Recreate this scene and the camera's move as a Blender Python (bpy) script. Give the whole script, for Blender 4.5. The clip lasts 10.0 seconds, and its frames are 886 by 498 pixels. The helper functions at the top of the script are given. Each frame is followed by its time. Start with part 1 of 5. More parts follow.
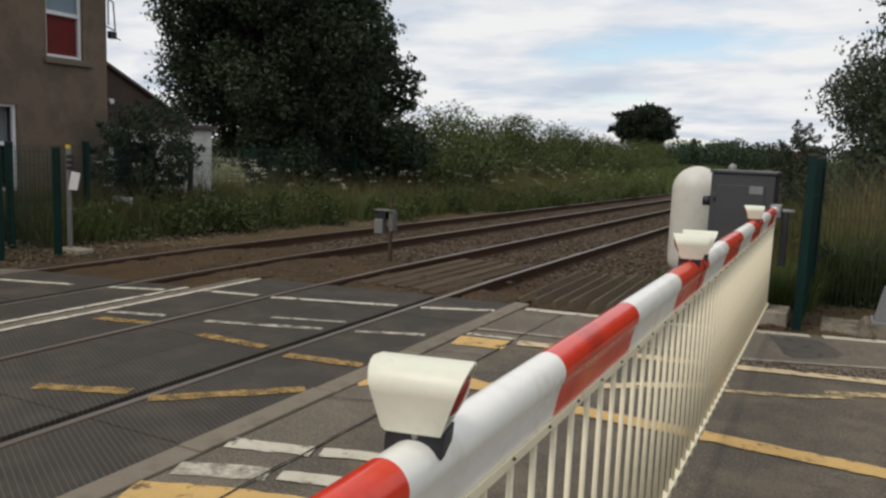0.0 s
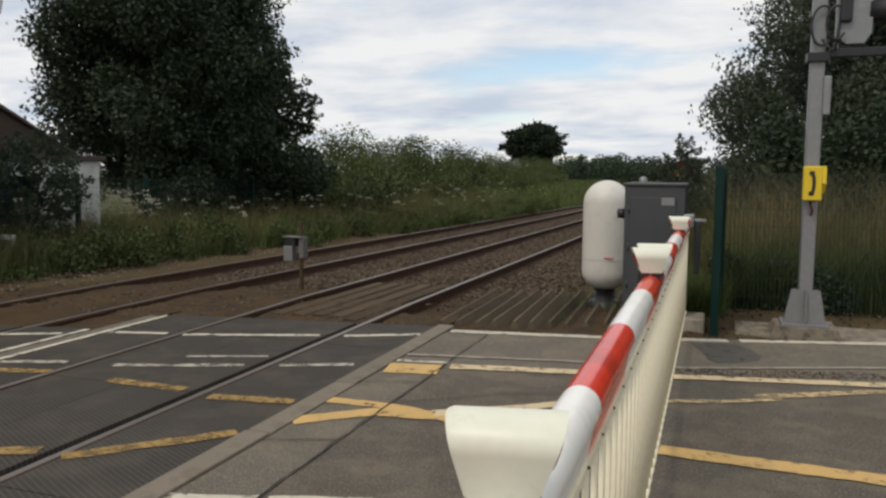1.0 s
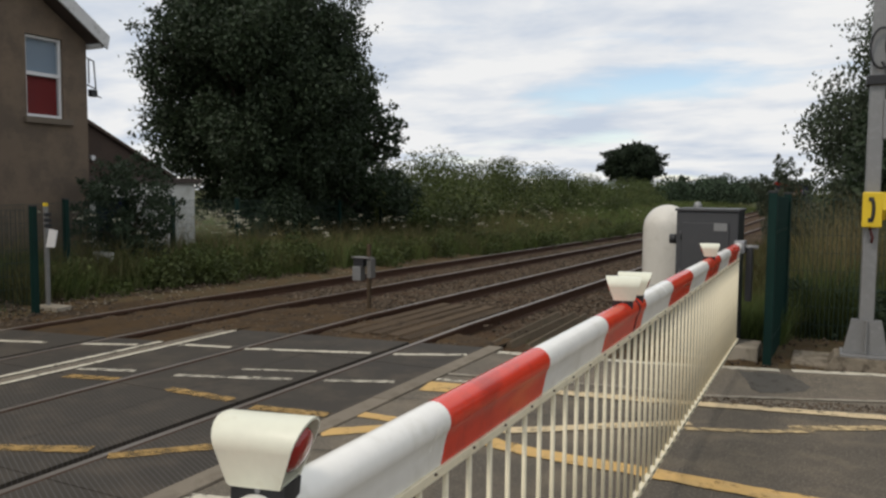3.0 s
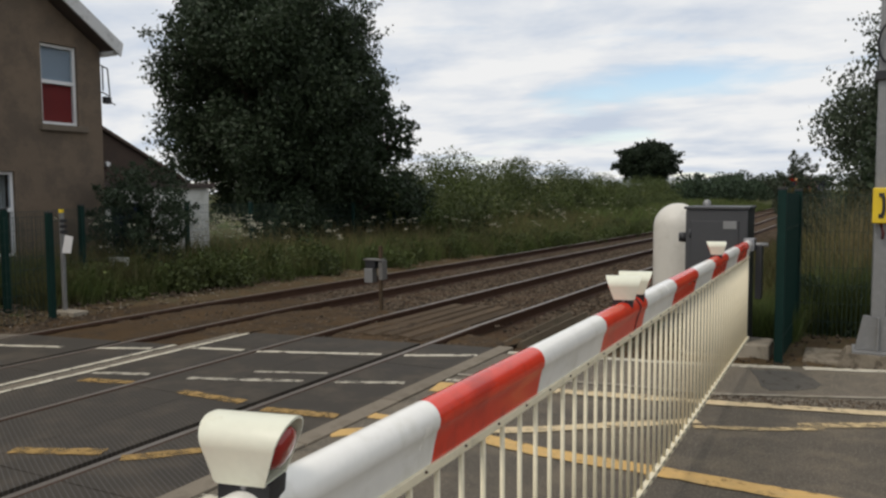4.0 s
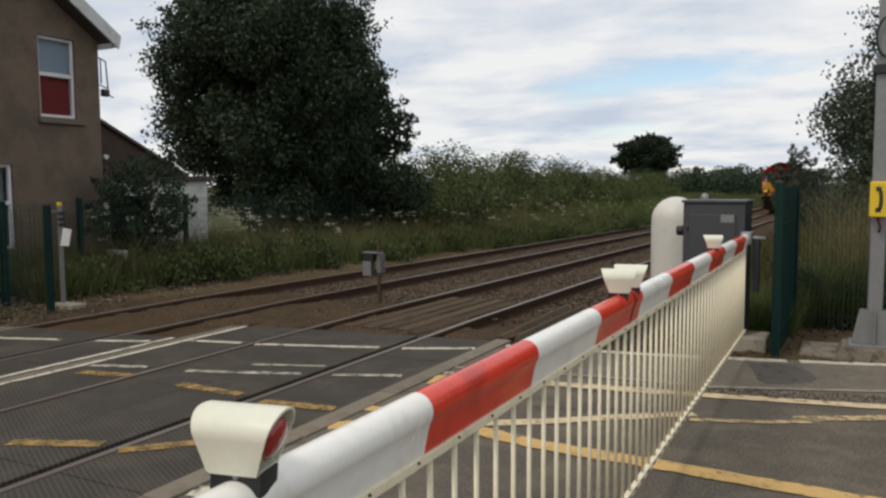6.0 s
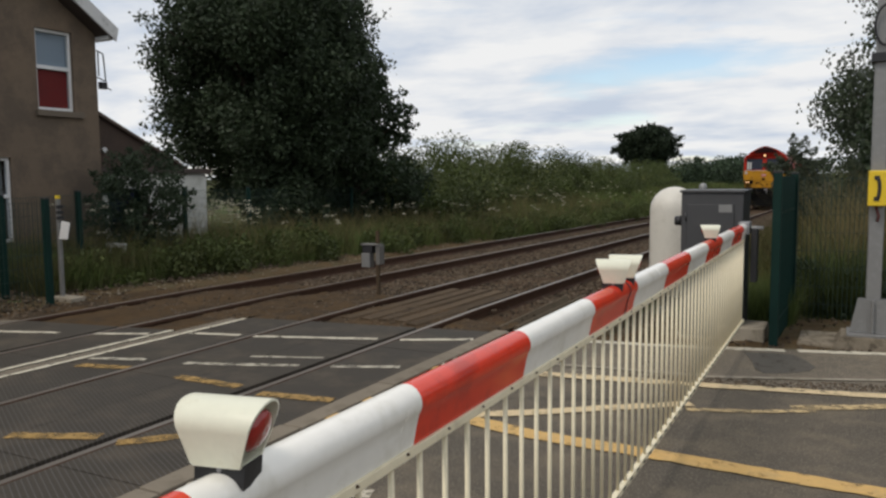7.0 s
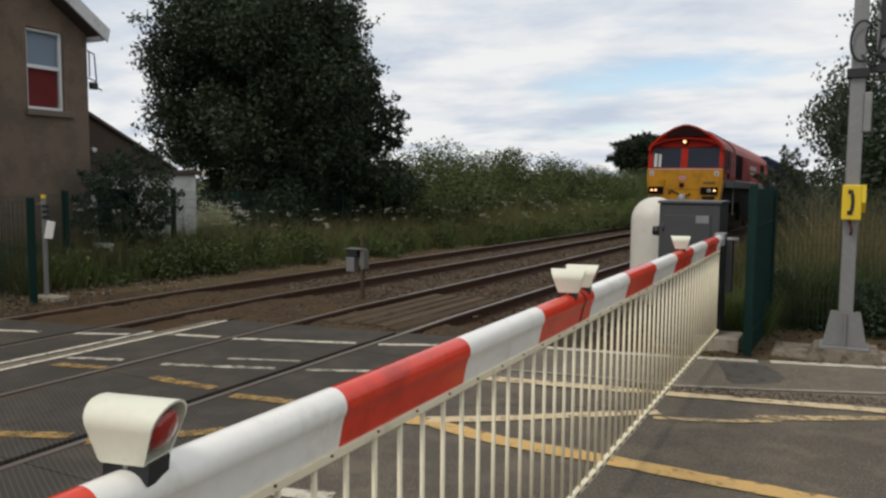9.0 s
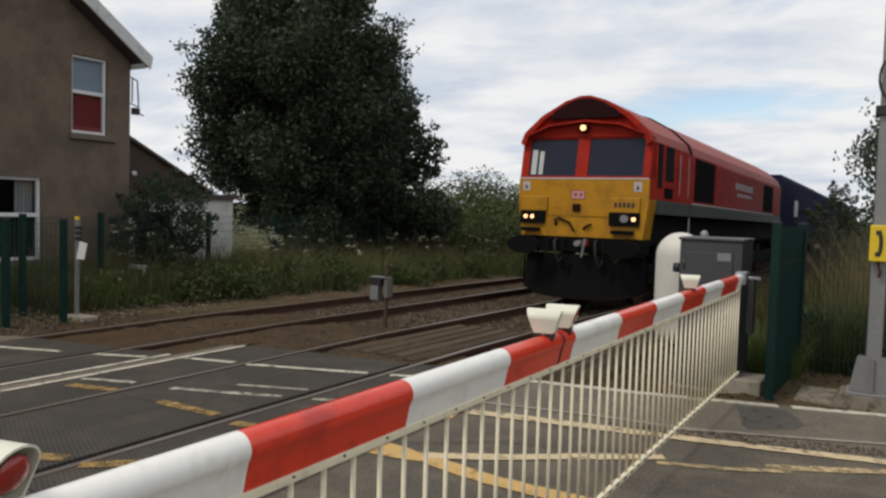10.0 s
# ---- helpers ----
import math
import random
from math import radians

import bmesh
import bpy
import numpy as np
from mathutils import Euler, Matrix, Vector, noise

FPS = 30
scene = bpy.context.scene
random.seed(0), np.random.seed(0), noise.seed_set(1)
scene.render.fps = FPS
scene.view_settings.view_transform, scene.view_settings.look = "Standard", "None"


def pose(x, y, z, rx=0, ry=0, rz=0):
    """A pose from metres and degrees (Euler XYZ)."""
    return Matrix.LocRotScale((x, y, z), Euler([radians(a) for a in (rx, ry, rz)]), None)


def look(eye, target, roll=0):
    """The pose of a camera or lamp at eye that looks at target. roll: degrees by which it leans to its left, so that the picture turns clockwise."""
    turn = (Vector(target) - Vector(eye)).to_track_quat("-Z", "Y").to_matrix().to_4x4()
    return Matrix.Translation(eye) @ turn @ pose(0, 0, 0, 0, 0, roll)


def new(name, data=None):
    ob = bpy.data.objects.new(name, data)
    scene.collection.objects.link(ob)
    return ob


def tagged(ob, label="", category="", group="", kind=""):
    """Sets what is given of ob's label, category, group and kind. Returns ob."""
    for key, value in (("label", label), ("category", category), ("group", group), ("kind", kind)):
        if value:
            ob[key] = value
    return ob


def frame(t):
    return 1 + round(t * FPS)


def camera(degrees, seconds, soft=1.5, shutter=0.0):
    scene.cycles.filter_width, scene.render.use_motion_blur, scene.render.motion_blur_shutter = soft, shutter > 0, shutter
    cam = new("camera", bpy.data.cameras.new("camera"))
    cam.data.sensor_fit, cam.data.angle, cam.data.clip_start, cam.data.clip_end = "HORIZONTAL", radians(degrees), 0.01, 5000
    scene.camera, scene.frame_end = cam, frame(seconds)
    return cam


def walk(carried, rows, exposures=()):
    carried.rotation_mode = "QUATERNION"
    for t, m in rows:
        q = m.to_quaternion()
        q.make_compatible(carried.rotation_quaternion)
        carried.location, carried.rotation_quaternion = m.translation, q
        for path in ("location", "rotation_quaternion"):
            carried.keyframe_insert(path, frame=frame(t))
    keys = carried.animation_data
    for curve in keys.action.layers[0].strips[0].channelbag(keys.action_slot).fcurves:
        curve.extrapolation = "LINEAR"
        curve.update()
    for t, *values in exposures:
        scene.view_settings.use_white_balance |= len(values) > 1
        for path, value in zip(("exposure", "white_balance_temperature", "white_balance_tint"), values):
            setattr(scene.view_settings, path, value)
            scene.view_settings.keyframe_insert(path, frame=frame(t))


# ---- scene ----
cam = camera(59.3, 10.0, soft=2.5)
PATH = [
    (0, (0.335, 0.01, 1.648), (-0.556, 1.781, 1.389), 2.3),
    (0.5, (0.084, 0.044, 1.658), (-0.652, 1.893, 1.452), 0.1),
    (1, (0.035, 0.074, 1.636), (-0.617, 1.954, 1.438), 0.4),
    (1.5, (0.196, 0.081, 1.655), (-0.485, 1.953, 1.473), 1.7),
    (2, (0.389, 0.102, 1.665), (-0.428, 1.919, 1.492), 3.2),
    (2.5, (0.501, 0.094, 1.678), (-0.347, 1.898, 1.507), 1.2),
    (3, (0.589, 0.064, 1.686), (-0.297, 1.851, 1.538), 0.5),
    (4.5, (0.668, 0.057, 1.694), (-0.259, 1.823, 1.545), -0.3),
    (5, (0.666, 0.057, 1.689), (-0.259, 1.824, 1.535), -0.0),
    (5.5, (0.673, 0.05, 1.693), (-0.245, 1.82, 1.536), -0.1),
    (7, (0.705, 0.074, 1.691), (-0.215, 1.841, 1.506), -0.5),
    (7.5, (0.727, 0.075, 1.691), (-0.153, 1.86, 1.495), -0.6),
    (8, (0.742, 0.078, 1.693), (-0.133, 1.867, 1.504), -0.4),
    (8.5, (0.774, 0.083, 1.695), (-0.106, 1.869, 1.508), -0.7),
    (9, (0.882, 0.092, 1.708), (-0.027, 1.865, 1.536), 0.5),
    (9.5, (0.986, 0.151, 1.736), (0.045, 1.907, 1.571), 0.7),
    (10, (1.126, 0.298, 1.746), (0.113, 2.019, 1.643), 1.7),
]
walk(cam, [(t, look(eye, target, roll)) for t, eye, target, roll in PATH], ((0.0, -0.14, 6800, 12), (10.0, -0.14, 6800, 12)))

# ---- world, sun, exposure ----
SUN_EL, SUN_ROT = radians(52), radians(205)
world = bpy.data.worlds.new("world")
scene.world = world
world.use_nodes = True
wt = world.node_tree
wt.nodes.clear()


def wnode(kind, **kw):
    n = wt.nodes.new(kind)
    for key, value in kw.items():
        n.inputs[key].default_value = value
    return n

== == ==

_What to do_
Every line is to be duplicated exactly, though pictures stay out.

_Exercise response_
Recreate this scene and the camera's move as a Blender Python (bpy) script. Give the whole script, for Blender 4.5. The clip lasts 10.0 seconds, and its frames are 886 by 498 pixels. The helper functions at the top of the script are given. Each frame is followed by its time. Start with part 1 of 5. More parts follow.
0.0 s
1.0 s
3.0 s
4.0 s
6.0 s
7.0 s
9.0 s
10.0 s
# ---- helpers ----
import math
import random
from math import radians

import bmesh
import bpy
import numpy as np
from mathutils import Euler, Matrix, Vector, noise

FPS = 30
scene = bpy.context.scene
random.seed(0), np.random.seed(0), noise.seed_set(1)
scene.render.fps = FPS
scene.view_settings.view_transform, scene.view_settings.look = "Standard", "None"


def pose(x, y, z, rx=0, ry=0, rz=0):
    """A pose from metres and degrees (Euler XYZ)."""
    return Matrix.LocRotScale((x, y, z), Euler([radians(a) for a in (rx, ry, rz)]), None)


def look(eye, target, roll=0):
    """The pose of a camera or lamp at eye that looks at target. roll: degrees by which it leans to its left, so that the picture turns clockwise."""
    turn = (Vector(target) - Vector(eye)).to_track_quat("-Z", "Y").to_matrix().to_4x4()
    return Matrix.Translation(eye) @ turn @ pose(0, 0, 0, 0, 0, roll)


def new(name, data=None):
    ob = bpy.data.objects.new(name, data)
    scene.collection.objects.link(ob)
    return ob


def tagged(ob, label="", category="", group="", kind=""):
    """Sets what is given of ob's label, category, group and kind. Returns ob."""
    for key, value in (("label", label), ("category", category), ("group", group), ("kind", kind)):
        if value:
            ob[key] = value
    return ob


def frame(t):
    return 1 + round(t * FPS)


def camera(degrees, seconds, soft=1.5, shutter=0.0):
    scene.cycles.filter_width, scene.render.use_motion_blur, scene.render.motion_blur_shutter = soft, shutter > 0, shutter
    cam = new("camera", bpy.data.cameras.new("camera"))
    cam.data.sensor_fit, cam.data.angle, cam.data.clip_start, cam.data.clip_end = "HORIZONTAL", radians(degrees), 0.01, 5000
    scene.camera, scene.frame_end = cam, frame(seconds)
    return cam


def walk(carried, rows, exposures=()):
    carried.rotation_mode = "QUATERNION"
    for t, m in rows:
        q = m.to_quaternion()
        q.make_compatible(carried.rotation_quaternion)
        carried.location, carried.rotation_quaternion = m.translation, q
        for path in ("location", "rotation_quaternion"):
            carried.keyframe_insert(path, frame=frame(t))
    keys = carried.animation_data
    for curve in keys.action.layers[0].strips[0].channelbag(keys.action_slot).fcurves:
        curve.extrapolation = "LINEAR"
        curve.update()
    for t, *values in exposures:
        scene.view_settings.use_white_balance |= len(values) > 1
        for path, value in zip(("exposure", "white_balance_temperature", "white_balance_tint"), values):
            setattr(scene.view_settings, path, value)
            scene.view_settings.keyframe_insert(path, frame=frame(t))


# ---- scene ----
cam = camera(59.3, 10.0, soft=2.5)
PATH = [
    (0, (0.335, 0.01, 1.648), (-0.556, 1.781, 1.389), 2.3),
    (0.5, (0.084, 0.044, 1.658), (-0.652, 1.893, 1.452), 0.1),
    (1, (0.035, 0.074, 1.636), (-0.617, 1.954, 1.438), 0.4),
    (1.5, (0.196, 0.081, 1.655), (-0.485, 1.953, 1.473), 1.7),
    (2, (0.389, 0.102, 1.665), (-0.428, 1.919, 1.492), 3.2),
    (2.5, (0.501, 0.094, 1.678), (-0.347, 1.898, 1.507), 1.2),
    (3, (0.589, 0.064, 1.686), (-0.297, 1.851, 1.538), 0.5),
    (4.5, (0.668, 0.057, 1.694), (-0.259, 1.823, 1.545), -0.3),
    (5, (0.666, 0.057, 1.689), (-0.259, 1.824, 1.535), -0.0),
    (5.5, (0.673, 0.05, 1.693), (-0.245, 1.82, 1.536), -0.1),
    (7, (0.705, 0.074, 1.691), (-0.215, 1.841, 1.506), -0.5),
    (7.5, (0.727, 0.075, 1.691), (-0.153, 1.86, 1.495), -0.6),
    (8, (0.742, 0.078, 1.693), (-0.133, 1.867, 1.504), -0.4),
    (8.5, (0.774, 0.083, 1.695), (-0.106, 1.869, 1.508), -0.7),
    (9, (0.882, 0.092, 1.708), (-0.027, 1.865, 1.536), 0.5),
    (9.5, (0.986, 0.151, 1.736), (0.045, 1.907, 1.571), 0.7),
    (10, (1.126, 0.298, 1.746), (0.113, 2.019, 1.643), 1.7),
]
walk(cam, [(t, look(eye, target, roll)) for t, eye, target, roll in PATH], ((0.0, -0.14, 6800, 12), (10.0, -0.14, 6800, 12)))

# ---- world, sun, exposure ----
SUN_EL, SUN_ROT = radians(52), radians(205)
world = bpy.data.worlds.new("world")
scene.world = world
world.use_nodes = True
wt = world.node_tree
wt.nodes.clear()


def wnode(kind, **kw):
    n = wt.nodes.new(kind)
    for key, value in kw.items():
        n.inputs[key].default_value = value
    return n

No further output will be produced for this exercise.